→ **Task goal**:
Without including any images, repeat the data exactly.

━━ Material provided

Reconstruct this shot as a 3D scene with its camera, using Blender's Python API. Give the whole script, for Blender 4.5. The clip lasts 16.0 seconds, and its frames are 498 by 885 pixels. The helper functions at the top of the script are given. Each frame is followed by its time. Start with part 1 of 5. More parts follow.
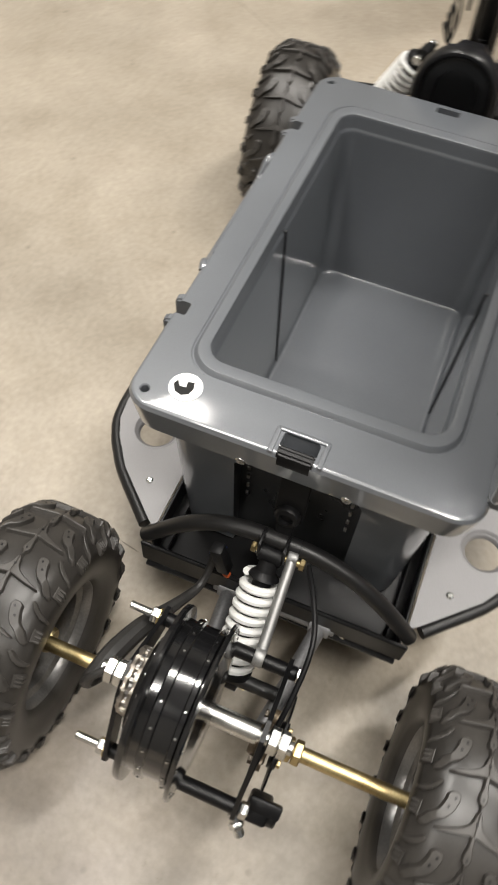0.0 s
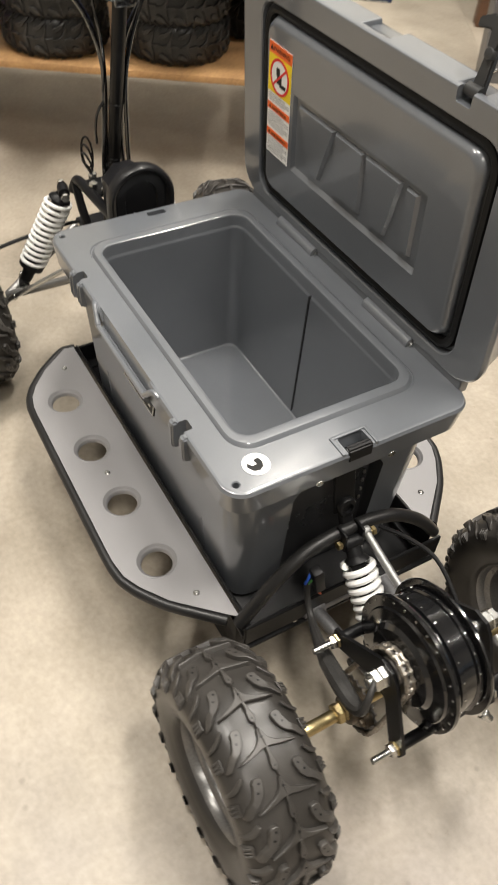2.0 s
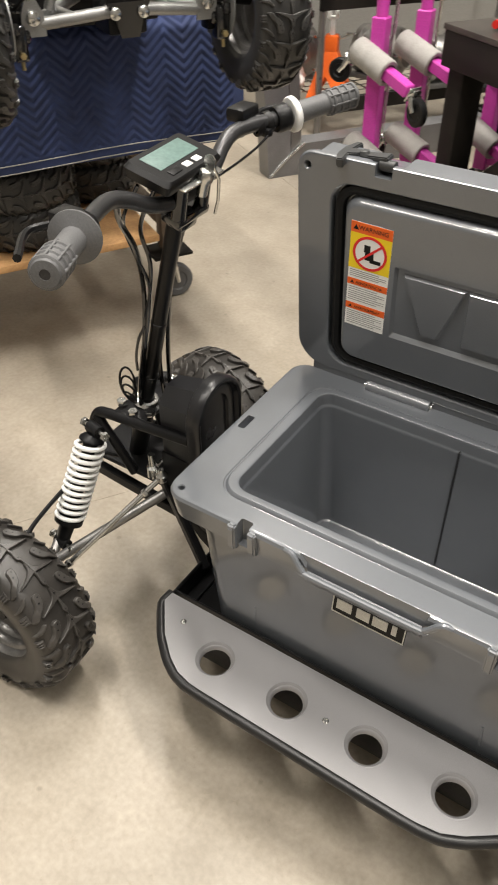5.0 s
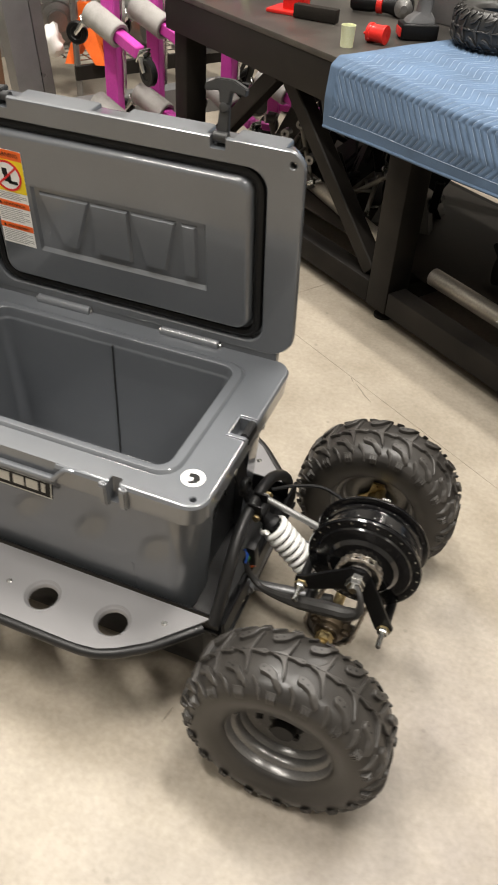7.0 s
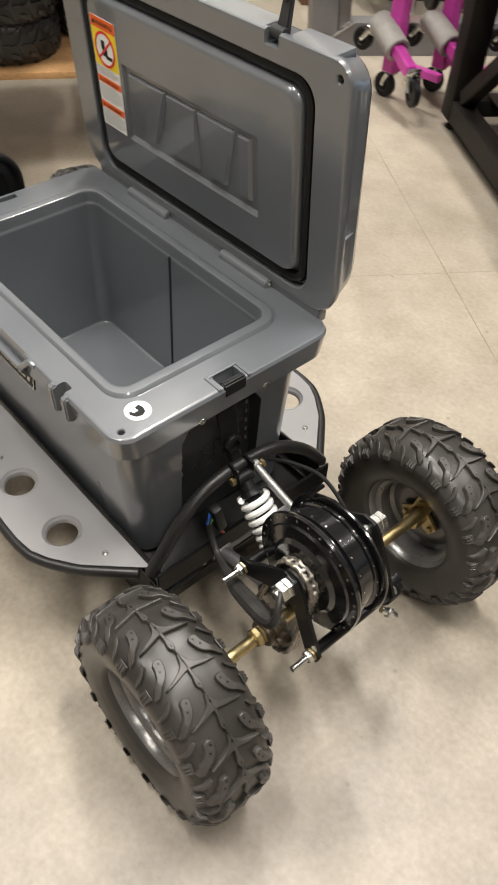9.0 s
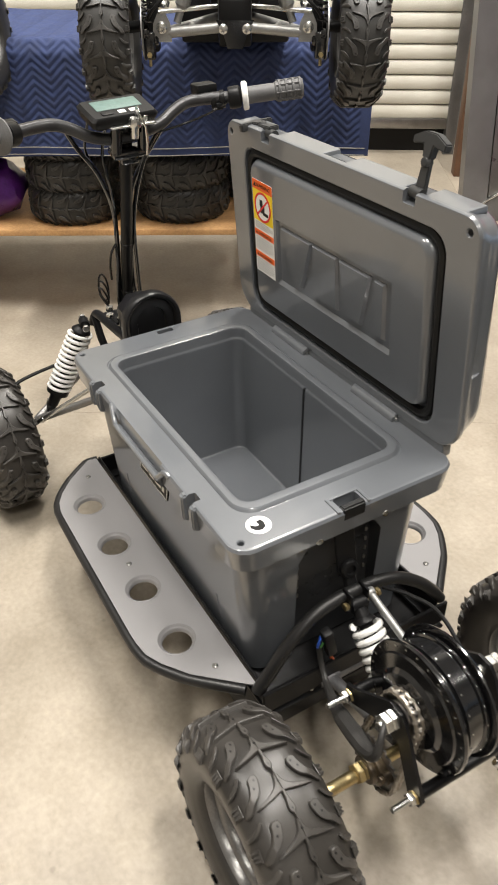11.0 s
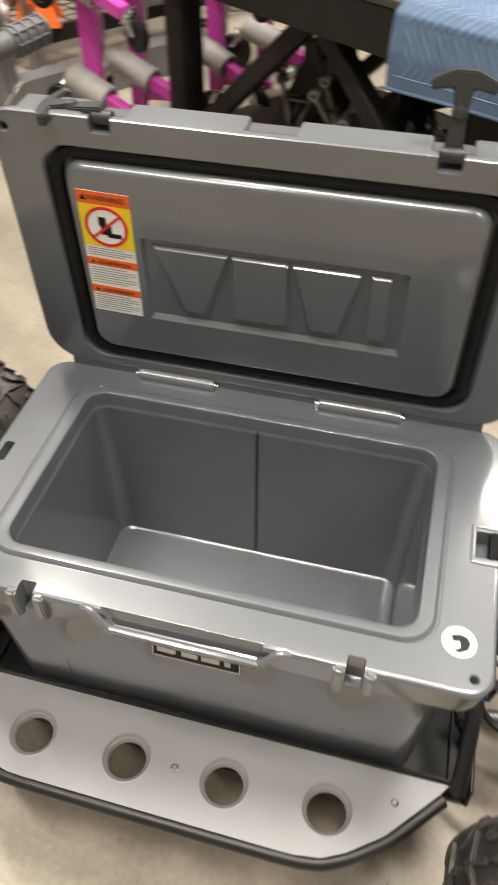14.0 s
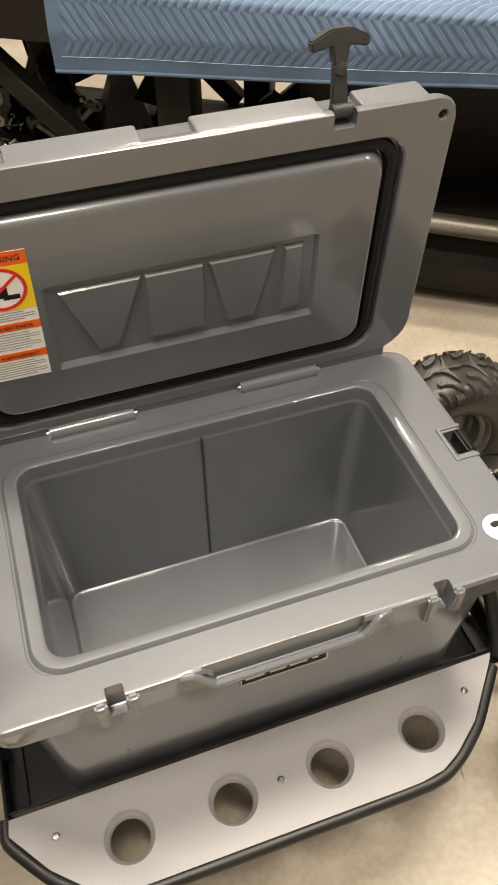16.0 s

━━━━

→ **Output for this exercise**:
Reconstruct this shot as a 3D scene with its camera, using Blender's Python API. Give the whole script, for Blender 4.5. The clip lasts 16.0 seconds, and its frames are 498 by 885 pixels. The helper functions at the top of the script are given. Each frame is followed by its time. Start with part 1 of 5. More parts follow.
0.0 s
2.0 s
5.0 s
7.0 s
9.0 s
11.0 s
14.0 s
16.0 s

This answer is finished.